*** DATA EXCERPT ***

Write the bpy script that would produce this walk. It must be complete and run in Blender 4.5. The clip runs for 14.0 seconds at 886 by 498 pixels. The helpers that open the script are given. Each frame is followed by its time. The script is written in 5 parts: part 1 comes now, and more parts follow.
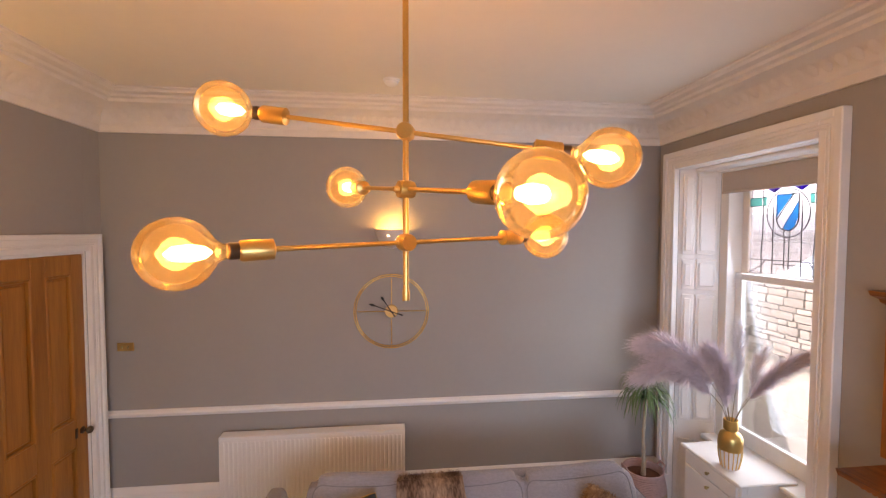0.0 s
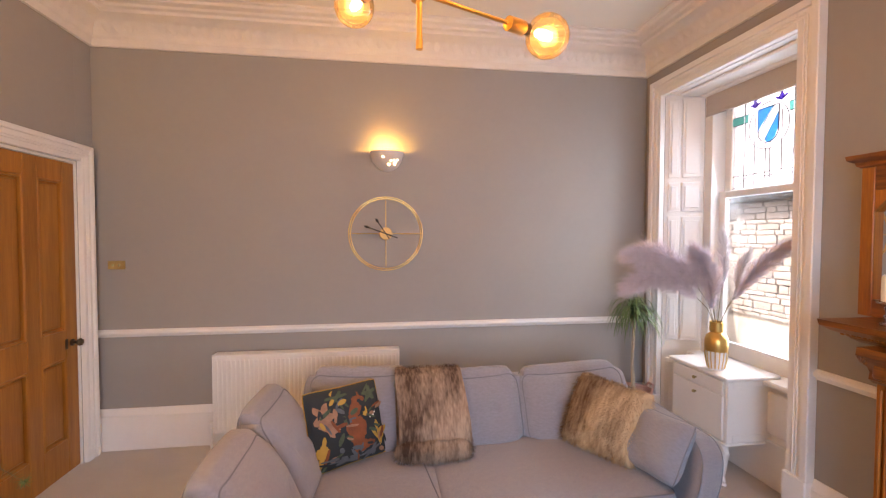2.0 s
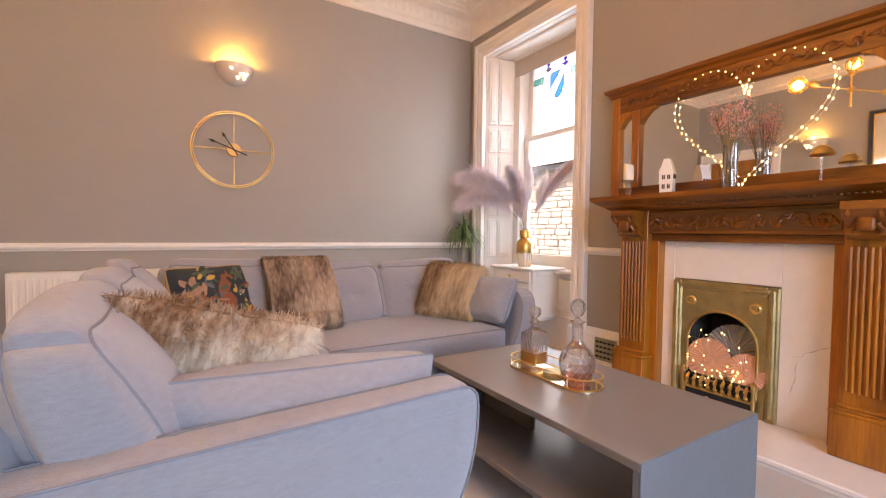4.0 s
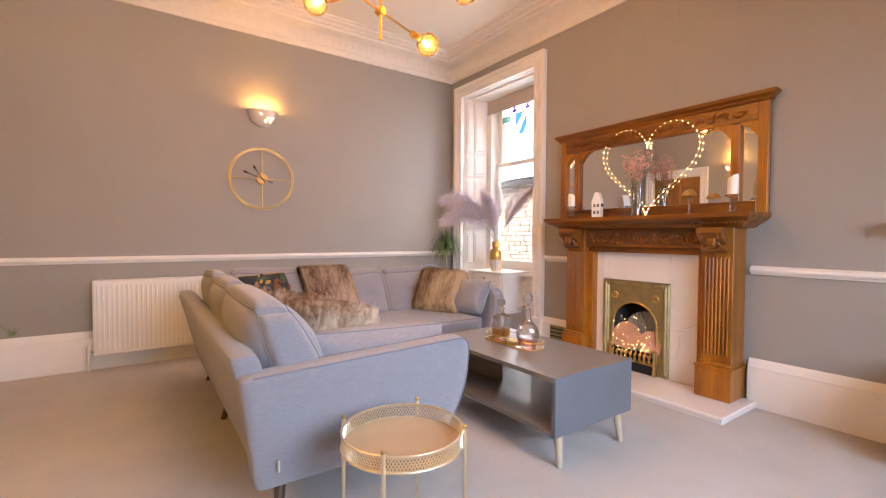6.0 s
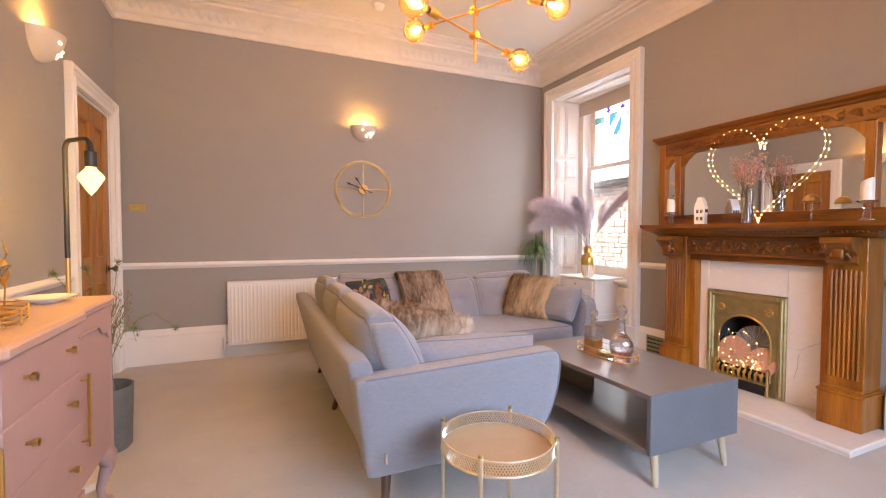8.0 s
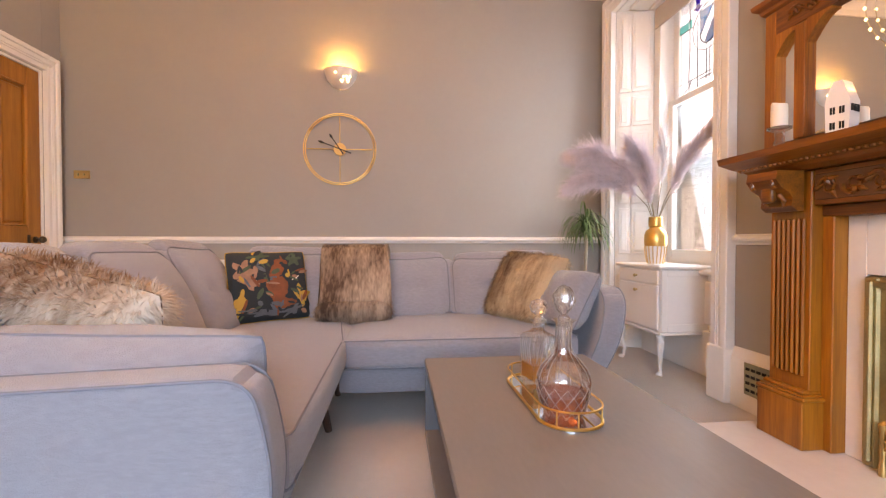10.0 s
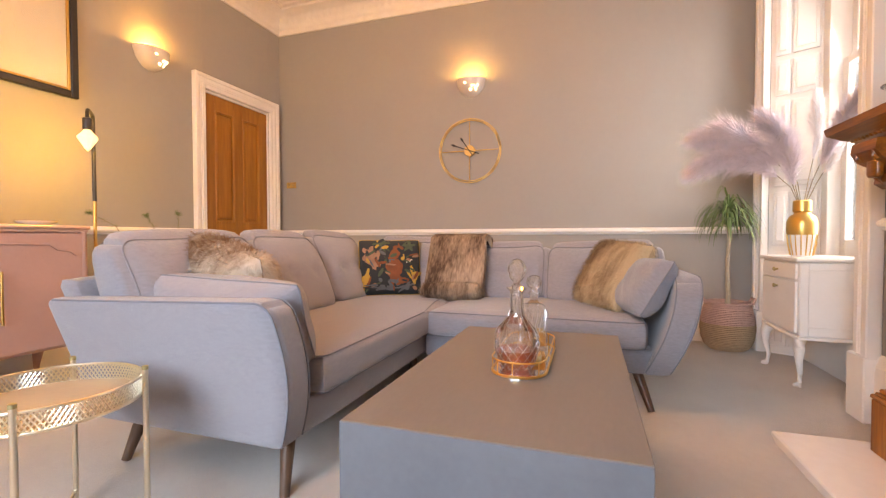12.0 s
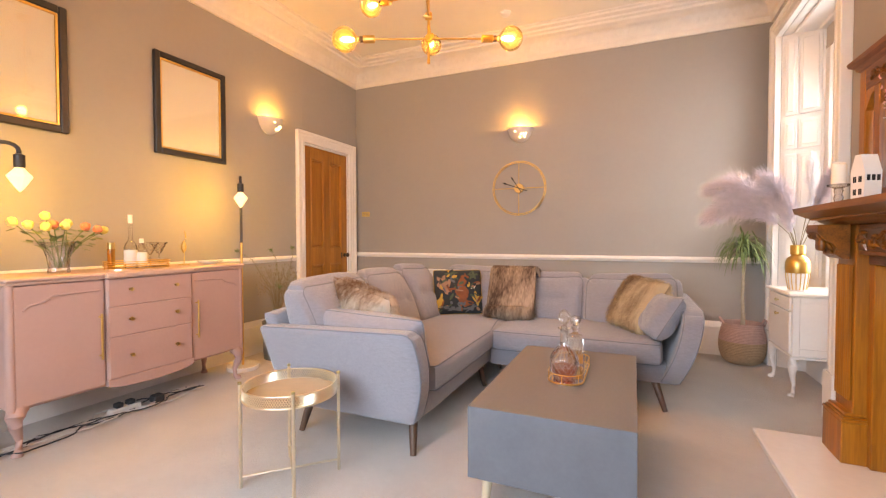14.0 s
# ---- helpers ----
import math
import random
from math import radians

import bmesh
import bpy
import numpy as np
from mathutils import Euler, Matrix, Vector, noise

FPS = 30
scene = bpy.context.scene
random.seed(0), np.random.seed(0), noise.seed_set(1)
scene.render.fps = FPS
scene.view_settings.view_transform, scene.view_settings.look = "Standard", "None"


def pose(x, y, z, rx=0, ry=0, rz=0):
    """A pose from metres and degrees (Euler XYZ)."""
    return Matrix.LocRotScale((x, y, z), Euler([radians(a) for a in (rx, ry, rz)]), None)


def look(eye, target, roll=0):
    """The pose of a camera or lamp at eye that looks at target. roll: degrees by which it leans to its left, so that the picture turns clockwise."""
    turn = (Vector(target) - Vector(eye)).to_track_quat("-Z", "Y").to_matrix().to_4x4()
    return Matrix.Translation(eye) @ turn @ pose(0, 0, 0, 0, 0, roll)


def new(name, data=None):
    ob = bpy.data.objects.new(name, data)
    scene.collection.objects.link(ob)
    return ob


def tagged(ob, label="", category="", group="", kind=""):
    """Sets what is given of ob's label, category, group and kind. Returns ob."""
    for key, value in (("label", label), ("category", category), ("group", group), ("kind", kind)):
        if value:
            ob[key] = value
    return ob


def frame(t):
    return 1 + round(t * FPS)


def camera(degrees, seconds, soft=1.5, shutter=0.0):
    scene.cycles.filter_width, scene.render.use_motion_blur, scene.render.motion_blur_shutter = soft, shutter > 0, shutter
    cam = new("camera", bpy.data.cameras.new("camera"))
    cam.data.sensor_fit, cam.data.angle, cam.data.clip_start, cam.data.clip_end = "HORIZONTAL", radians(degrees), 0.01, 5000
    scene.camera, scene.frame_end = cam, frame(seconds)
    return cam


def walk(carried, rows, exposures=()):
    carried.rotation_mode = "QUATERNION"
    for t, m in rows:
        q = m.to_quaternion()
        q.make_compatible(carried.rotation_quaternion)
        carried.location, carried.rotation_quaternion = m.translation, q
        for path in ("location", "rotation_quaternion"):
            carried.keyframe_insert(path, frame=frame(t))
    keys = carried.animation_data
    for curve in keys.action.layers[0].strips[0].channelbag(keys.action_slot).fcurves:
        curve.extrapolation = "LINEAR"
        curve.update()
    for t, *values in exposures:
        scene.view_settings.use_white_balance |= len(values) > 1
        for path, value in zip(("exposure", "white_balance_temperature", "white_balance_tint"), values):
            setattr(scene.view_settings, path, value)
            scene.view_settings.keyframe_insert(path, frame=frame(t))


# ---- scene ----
cam = camera(90.7, 14.0, soft=1.25)
PATH = [
    (0, (-0.113, 0.098, 2.31), (0.11, 2.083, 2.224), 0.1),
    (0.5, (-0.106, 0.114, 2.23), (0.121, 2.1, 2.152), 0.1),
    (1, (-0.104, 0.12, 2.124), (0.122, 2.106, 2.05), 0.1),
    (1.5, (-0.129, 0.1, 1.932), (0.118, 2.084, 1.865), 0.1),
    (2, (-0.189, 0.033, 1.649), (0.1, 2.011, 1.583), 0.1),
    (2.5, (-0.322, -0.041, 1.336), (0.202, 1.888, 1.263), 0.3),
    (3, (-0.409, -0.117, 1.097), (0.407, 1.707, 1.028), 0.6),
    (3.2, (-0.436, -0.146, 1.06), (0.452, 1.645, 0.982), 0.7),
    (5.3, (-0.897, -0.52, 0.999), (0.22, 1.138, 0.951), 0.3),
    (5.5, (-0.983, -0.646, 1.037), (0.139, 1.009, 0.988), 0.3),
    (6, (-1.141, -0.903, 1.102), (0.004, 0.736, 1.045), 0.3),
    (6.5, (-1.28, -1.035, 1.143), (-0.133, 0.603, 1.085), 0.3),
    (7, (-1.327, -1.094, 1.168), (-0.285, 0.613, 1.109), 0.3),
    (7.5, (-1.322, -1.071, 1.179), (-0.394, 0.699, 1.116), 0.2),
    (8, (-1.222, -0.986, 1.183), (-0.423, 0.846, 1.115), 0.1),
    (8.2, (-1.144, -0.942, 1.187), (-0.398, 0.912, 1.117), 0.1),
    (10.3, (0.482, -0.022, 0.833), (0.66, 1.97, 0.794), 0.0),
    (10.5, (0.539, 0.022, 0.803), (0.7, 2.015, 0.749), 0.0),
    (11, (0.676, 0.054, 0.704), (0.624, 2.053, 0.659), 0.0),
    (11.5, (0.844, -0.069, 0.755), (0.461, 1.893, 0.701), -0.2),
    (12, (0.945, -0.366, 0.836), (0.308, 1.529, 0.786), -0.1),
    (12.5, (0.925, -0.639, 0.93), (0.147, 1.203, 0.878), -0.1),
    (13, (0.976, -0.891, 1.006), (0.146, 0.928, 0.957), -0.1),
    (13.5, (0.992, -1.057, 1.075), (0.176, 0.769, 1.024), -0.1),
    (14, (1.031, -1.165, 1.11), (0.235, 0.669, 1.058), -0.1),
]
walk(cam, [(t, look(eye, target, roll)) for t, eye, target, roll in PATH],
     [(0, 1.52, 7400, 25), (1.5, 1.78, 7500, 25), (2.5, 2.02, 7950, 26), (3.0, 2.06, 8400, 26), (6.5, 2.15, 8150, 27), (8.2, 2.15, 8000, 27), (11.0, 2.28, 9000, 26), (12.5, 2.34, 9600, 26), (14.0, 2.29, 9600, 26)])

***

### DIRECTION
From the first line above down to the line with "of a camera", reproduce every line and no others, omitting pictures.

### ANSWER FOR THE TASK
Write the bpy script that would produce this walk. It must be complete and run in Blender 4.5. The clip runs for 14.0 seconds at 886 by 498 pixels. The helpers that open the script are given. Each frame is followed by its time. The script is written in 5 parts: part 1 comes now, and more parts follow.
0.0 s
2.0 s
4.0 s
6.0 s
8.0 s
10.0 s
12.0 s
14.0 s
# ---- helpers ----
import math
import random
from math import radians

import bmesh
import bpy
import numpy as np
from mathutils import Euler, Matrix, Vector, noise

FPS = 30
scene = bpy.context.scene
random.seed(0), np.random.seed(0), noise.seed_set(1)
scene.render.fps = FPS
scene.view_settings.view_transform, scene.view_settings.look = "Standard", "None"


def pose(x, y, z, rx=0, ry=0, rz=0):
    """A pose from metres and degrees (Euler XYZ)."""
    return Matrix.LocRotScale((x, y, z), Euler([radians(a) for a in (rx, ry, rz)]), None)


def look(eye, target, roll=0):
    """The pose of a camera or lamp at eye that looks at target. roll: degrees by which it leans to its left, so that the picture turns clockwise."""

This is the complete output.